El otro Dalí imperdible es el escritor. El tono irreverente de sus textos es siempre desproporcionado con una implacable originalidad. La arbitrariedad de sus juicios, la pedantería de sus puntos de vista y la versatilidad antropófaga de su estilo es siempre tonificante. En su libro “Los cornudos del viejo arte moderno”, escribe: “¡Olé!, porque los críticos del muy viejo arte moderno llegados de las Europas más o menos centrales, o sea, de ninguna parte han metido en la olla del cassoulet cartesiano sus equívocos más deliciosamente rabelaisianos y sus errores de situación más truculentamente cornelianos de cocina especulativa. Los cornudos ideológicos menos magníficos exceptuando a los cornudos estalinistas son de dos clases: Primero: el viejo cornudo dadaísta de canosa cabellera, que recibe un diploma de honor o una medalla de oro por haber querido asesinar a la pintura. Segundo: el cornudo casi congénito, crítico ditirámbico del viejo arte moderno, que se autoreencornuda de entrada por la cornudez dadaísta.”

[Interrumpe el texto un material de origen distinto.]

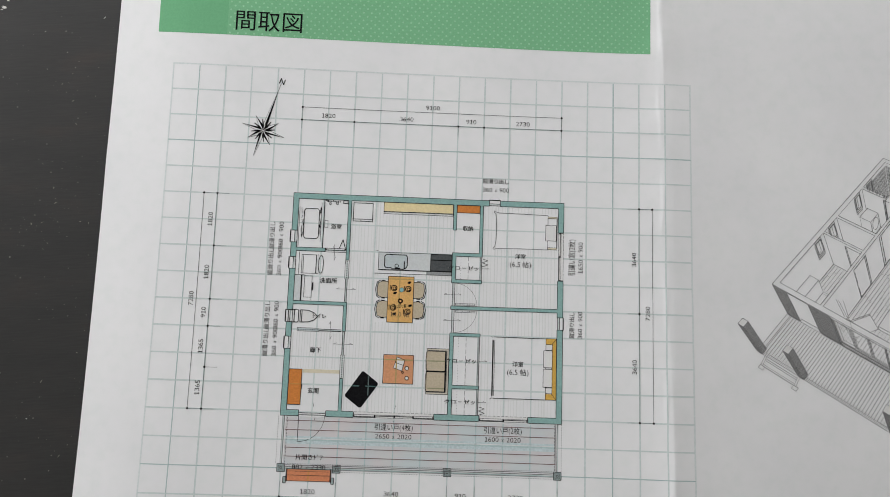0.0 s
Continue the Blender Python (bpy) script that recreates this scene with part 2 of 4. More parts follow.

Dalí representó los dos linimientos del artista rebelde y con talento para crear una obra sin igual. Por un lado trasgredió todos los prejuicios estéticos y todos los lugares comunes en los cuales había desembocado el arte moderno. Por otro lado fue un malabarista hábil para publicitarse como genio y labrarse así un status en el mercado del arte. De allí que sus posturas y su pensamiento siempre estuvieron del lado de quienes pagaran mejor. No tuvo otra causa que su carrera artística y sus impertinencias verbales, combinado con su abierto compromiso reaccionario, le permitió abrir su sendero hacia la cúspide del éxito.

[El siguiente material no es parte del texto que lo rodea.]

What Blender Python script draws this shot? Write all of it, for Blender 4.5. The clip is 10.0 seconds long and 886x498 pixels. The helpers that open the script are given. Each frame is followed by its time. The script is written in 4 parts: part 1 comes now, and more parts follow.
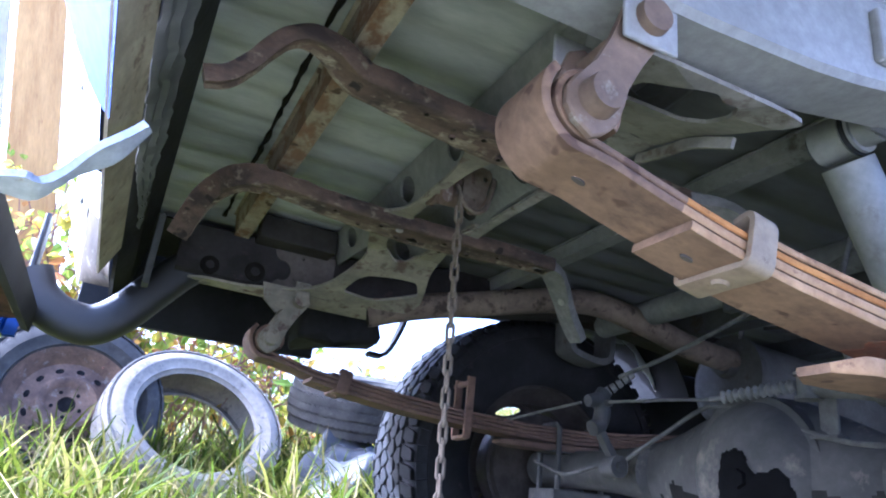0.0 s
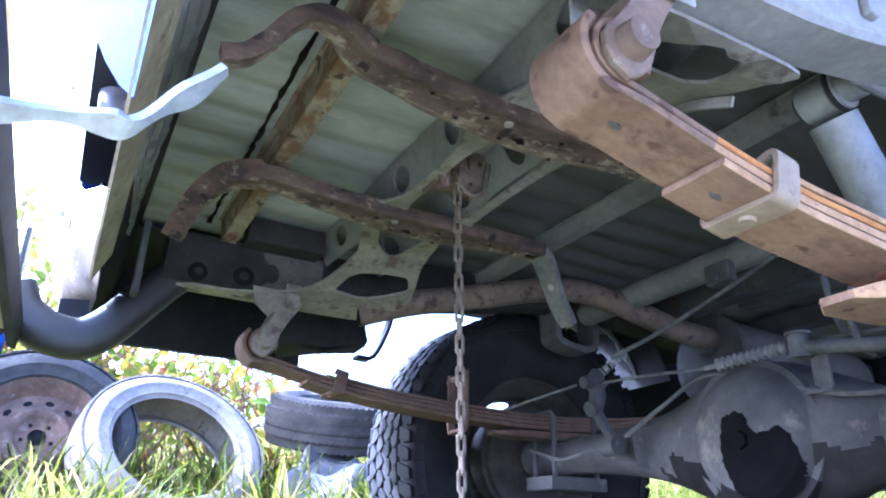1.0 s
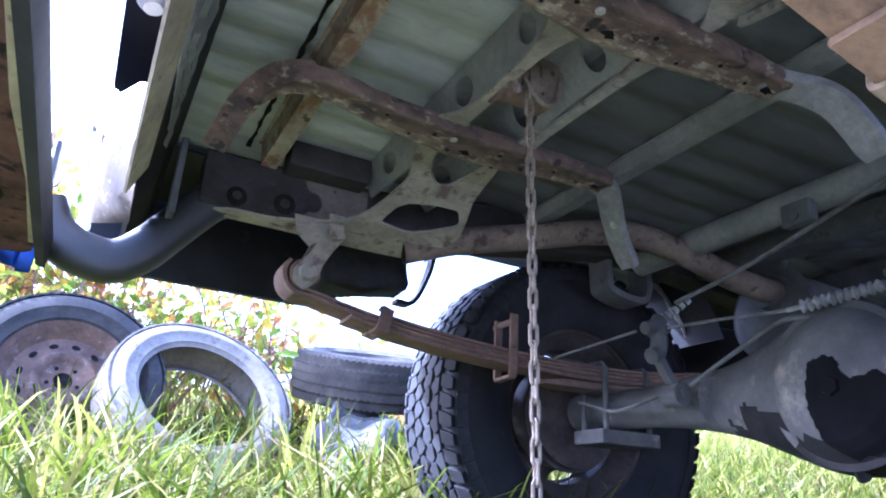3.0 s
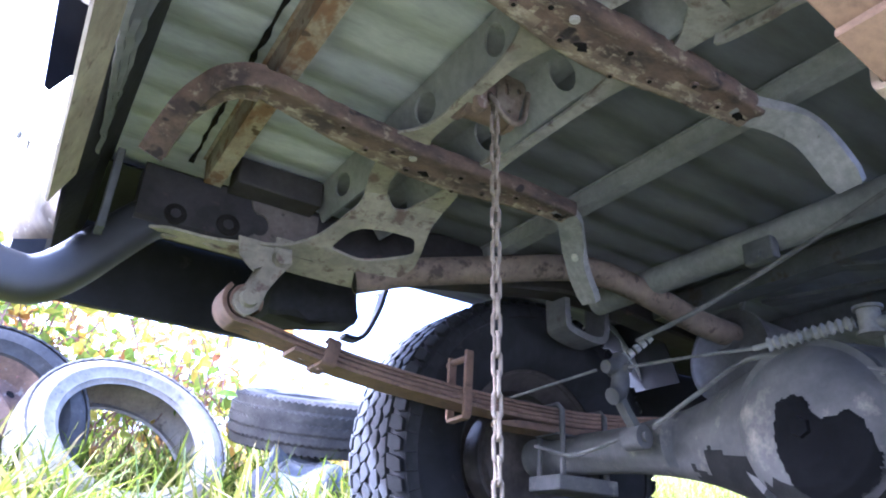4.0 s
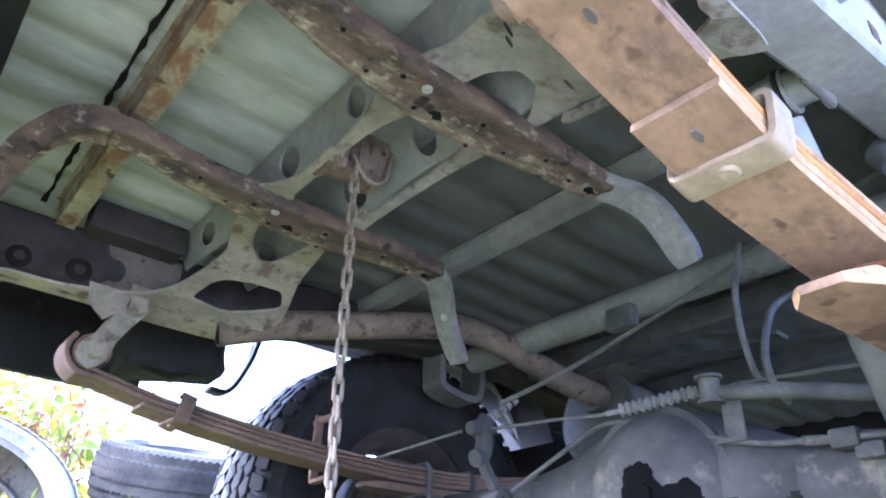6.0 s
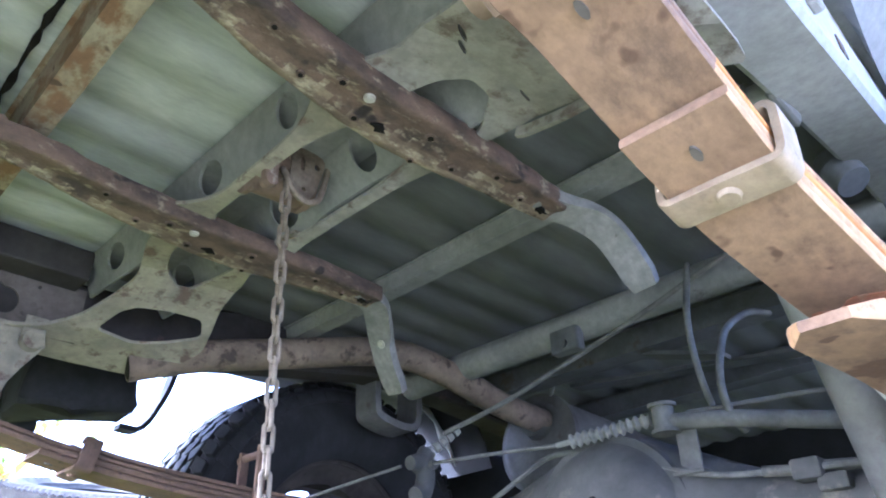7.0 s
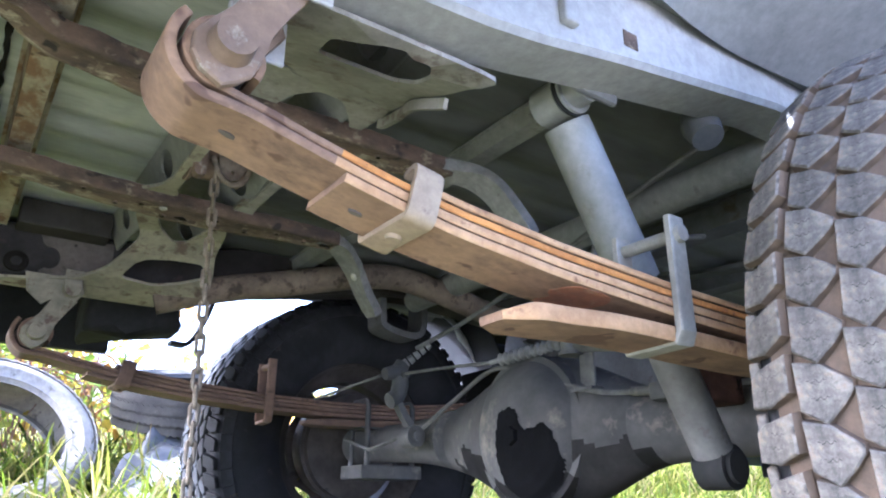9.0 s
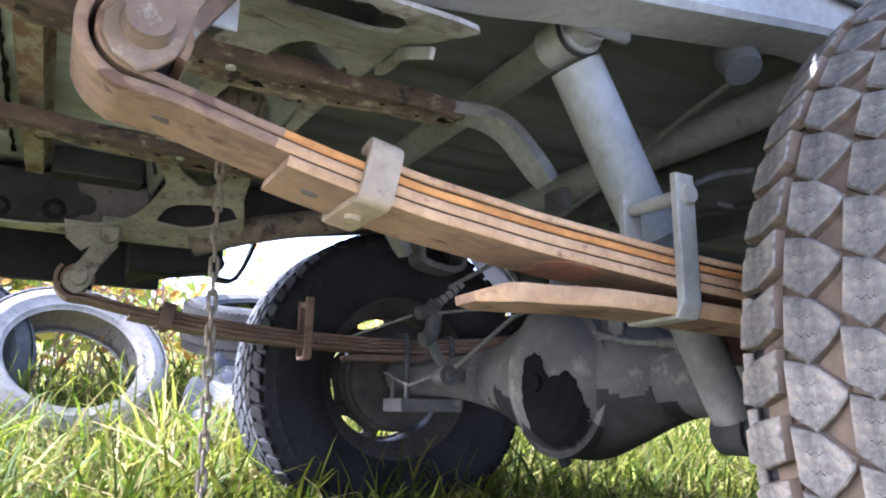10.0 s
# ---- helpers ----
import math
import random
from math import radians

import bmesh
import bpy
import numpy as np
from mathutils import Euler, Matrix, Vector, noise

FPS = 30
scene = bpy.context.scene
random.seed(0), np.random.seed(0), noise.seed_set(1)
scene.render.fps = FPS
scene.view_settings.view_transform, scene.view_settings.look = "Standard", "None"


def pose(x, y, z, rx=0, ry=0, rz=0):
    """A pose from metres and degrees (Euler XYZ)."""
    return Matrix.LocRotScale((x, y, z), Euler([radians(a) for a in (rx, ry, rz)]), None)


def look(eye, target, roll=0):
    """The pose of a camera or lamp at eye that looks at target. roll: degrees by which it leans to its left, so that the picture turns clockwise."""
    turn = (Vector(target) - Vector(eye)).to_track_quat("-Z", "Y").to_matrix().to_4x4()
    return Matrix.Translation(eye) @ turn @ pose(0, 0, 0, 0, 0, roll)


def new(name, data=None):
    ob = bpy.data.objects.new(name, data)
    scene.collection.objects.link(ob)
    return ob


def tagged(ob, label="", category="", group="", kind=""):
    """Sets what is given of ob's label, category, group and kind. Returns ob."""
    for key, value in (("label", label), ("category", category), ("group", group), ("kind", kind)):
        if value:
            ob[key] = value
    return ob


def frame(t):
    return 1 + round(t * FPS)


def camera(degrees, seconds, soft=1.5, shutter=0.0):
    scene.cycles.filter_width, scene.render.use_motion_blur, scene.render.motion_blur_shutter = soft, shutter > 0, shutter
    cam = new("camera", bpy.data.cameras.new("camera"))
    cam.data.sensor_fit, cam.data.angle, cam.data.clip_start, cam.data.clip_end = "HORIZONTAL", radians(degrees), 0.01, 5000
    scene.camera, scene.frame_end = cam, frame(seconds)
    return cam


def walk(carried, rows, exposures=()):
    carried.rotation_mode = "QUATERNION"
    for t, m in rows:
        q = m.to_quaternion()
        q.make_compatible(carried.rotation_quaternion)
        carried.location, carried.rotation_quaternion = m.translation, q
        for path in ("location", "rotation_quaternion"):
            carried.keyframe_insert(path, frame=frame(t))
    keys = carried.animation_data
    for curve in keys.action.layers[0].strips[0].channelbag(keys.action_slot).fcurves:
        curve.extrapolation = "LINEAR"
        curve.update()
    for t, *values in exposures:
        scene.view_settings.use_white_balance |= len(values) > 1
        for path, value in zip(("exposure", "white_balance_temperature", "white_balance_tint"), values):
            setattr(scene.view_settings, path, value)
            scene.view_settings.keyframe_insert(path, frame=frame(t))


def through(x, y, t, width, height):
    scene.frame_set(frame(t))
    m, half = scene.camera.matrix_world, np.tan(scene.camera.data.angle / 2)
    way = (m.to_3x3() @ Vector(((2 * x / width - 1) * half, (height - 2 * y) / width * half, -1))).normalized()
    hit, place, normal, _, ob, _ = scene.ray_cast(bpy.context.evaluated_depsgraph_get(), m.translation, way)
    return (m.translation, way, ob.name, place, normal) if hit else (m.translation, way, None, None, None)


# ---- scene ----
cam = camera(64.8, 10.0, 2.0)
PATH = [
    (0, (-0.007, 0.021, 0.266), (0.752, 1.732, 0.970), 6.3),
    (0.5, (-0.028, 0.047, 0.233), (0.763, 1.717, 0.999), 4.7),
    (1, (-0.066, 0.060, 0.206), (0.801, 1.692, 0.972), 1.4),
    (1.2, (-0.086, 0.075, 0.182), (0.795, 1.709, 0.927), 0.5),
    (1.5, (-0.108, 0.085, 0.159), (0.764, 1.760, 0.818), 0.6),
    (1.8, (-0.114, 0.085, 0.141), (0.751, 1.801, 0.702), 1.3),
    (2, (-0.117, 0.084, 0.144), (0.727, 1.795, 0.746), 2.1),
    (2.2, (-0.115, 0.085, 0.140), (0.684, 1.793, 0.807), 2.7),
    (3.3, (-0.043, 0.267, 0.165), (0.831, 1.912, 0.894), 3.7),
    (3.5, (-0.033, 0.297, 0.164), (0.868, 1.906, 0.940), 3.6),
    (4, (-0.039, 0.272, 0.156), (0.893, 1.833, 0.989), 3.3),
    (4.5, (-0.040, 0.243, 0.164), (0.916, 1.765, 1.040), 3.0),
    (5, (-0.026, 0.234, 0.176), (0.969, 1.712, 1.084), 2.6),
    (5.5, (-0.008, 0.222, 0.163), (1.041, 1.642, 1.104), 2.2),
    (5.7, (0.001, 0.214, 0.164), (1.070, 1.615, 1.110), 2.3),
    (6.8, (0.044, 0.299, 0.230), (1.249, 1.534, 1.240), -0.4),
    (7, (0.042, 0.292, 0.228), (1.284, 1.498, 1.228), -1.5),
    (7.5, (0.051, 0.271, 0.246), (1.384, 1.419, 1.198), -3.2),
    (8, (0.081, 0.216, 0.256), (1.448, 1.370, 1.150), -3.9),
    (8.5, (0.104, 0.091, 0.277), (1.373, 1.433, 1.045), -3.0),
    (8.7, (0.112, 0.030, 0.273), (1.305, 1.458, 1.005), -2.0),
    (9, (0.142, -0.040, 0.259), (1.225, 1.494, 0.946), 0.0),
    (9.3, (0.174, -0.061, 0.266), (1.151, 1.565, 0.902), 3.4),
    (9.5, (0.191, -0.073, 0.258), (1.109, 1.607, 0.838), 4.7),
    (9.7, (0.207, -0.076, 0.267), (1.104, 1.633, 0.788), 4.2),
    (10, (0.225, -0.064, 0.322), (1.172, 1.641, 0.766), 0.7),
]
walk(cam, [(t, look(eye, target, roll)) for t, eye, target, roll in PATH],
     exposures=[(0.0, 2.96, 4400, 22), (0.5, 3.32, 4350, 22), (1.5, 3.47, 4300, 24), (2.2, 3.26, 4250, 25), (3.5, 3.29, 4400, 28), (4.0, 3.82, 4450, 26), (4.5, 3.94, 4450, 24), (5.0, 3.99, 4400, 23), (7.2, 4.19, 4450, 20), (8.0, 4.04, 4500, 18), (8.6, 3.71, 4650, 18), (10.0, 3.31, 4950, 19)])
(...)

Se hizo de un público y vendió a buen precio su trabajo. Fue un adelantado estético como pocos y utilizó materiales diversos para sus creaciones. Nunca se dejó intimidar por la crítica. Alcanzó títulos nobiliarios y reconocimientos a destajos. Diseñó joyas, algún perfume lleva su firma, esbozó escenografías de operas, ilustró libros y otro montón de bisuterías; más que un artista fue una inigualable marca registrada.

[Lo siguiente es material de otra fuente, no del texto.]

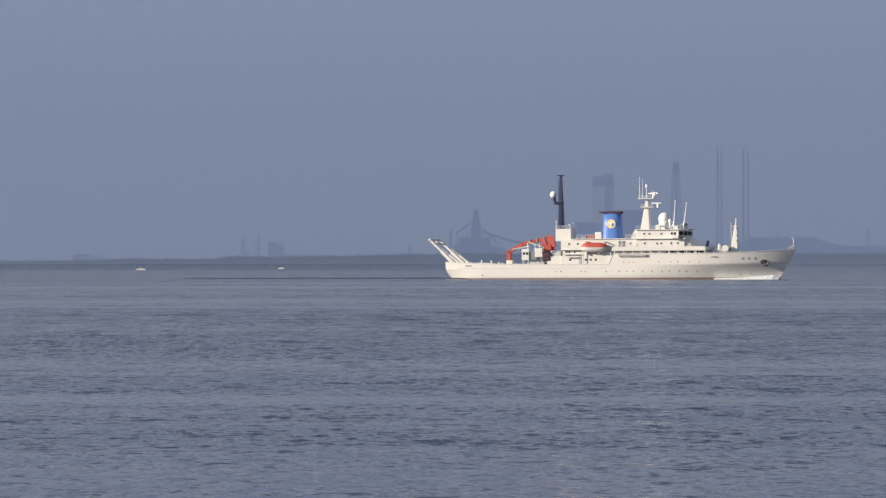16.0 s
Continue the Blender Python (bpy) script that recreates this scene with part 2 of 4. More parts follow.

Fue un genio dudoso y su genialidad tenía algo de fabricación publicitaria amarillista y desvergonzada. Su genialidad poseía algo de opereta con musa evanescente al fondo. Fue, si se ha de ser justo, una genialidad prescindible porque su genio estuvo en su vida absurda y rocambolesca. En su obra hay destellos de un gran talento, chispazos de agudeza surrealista. Luego quiso trasmutarse en un clásico, pero ya sus 15 minutos de fama se habían agotado, así como sus pinceladas pletóricas de sueños y realidad gelatinosa.

Los relojes blandos todavía dan la hora de su persistente anhelo: ser un artista a la altura de Velásquez.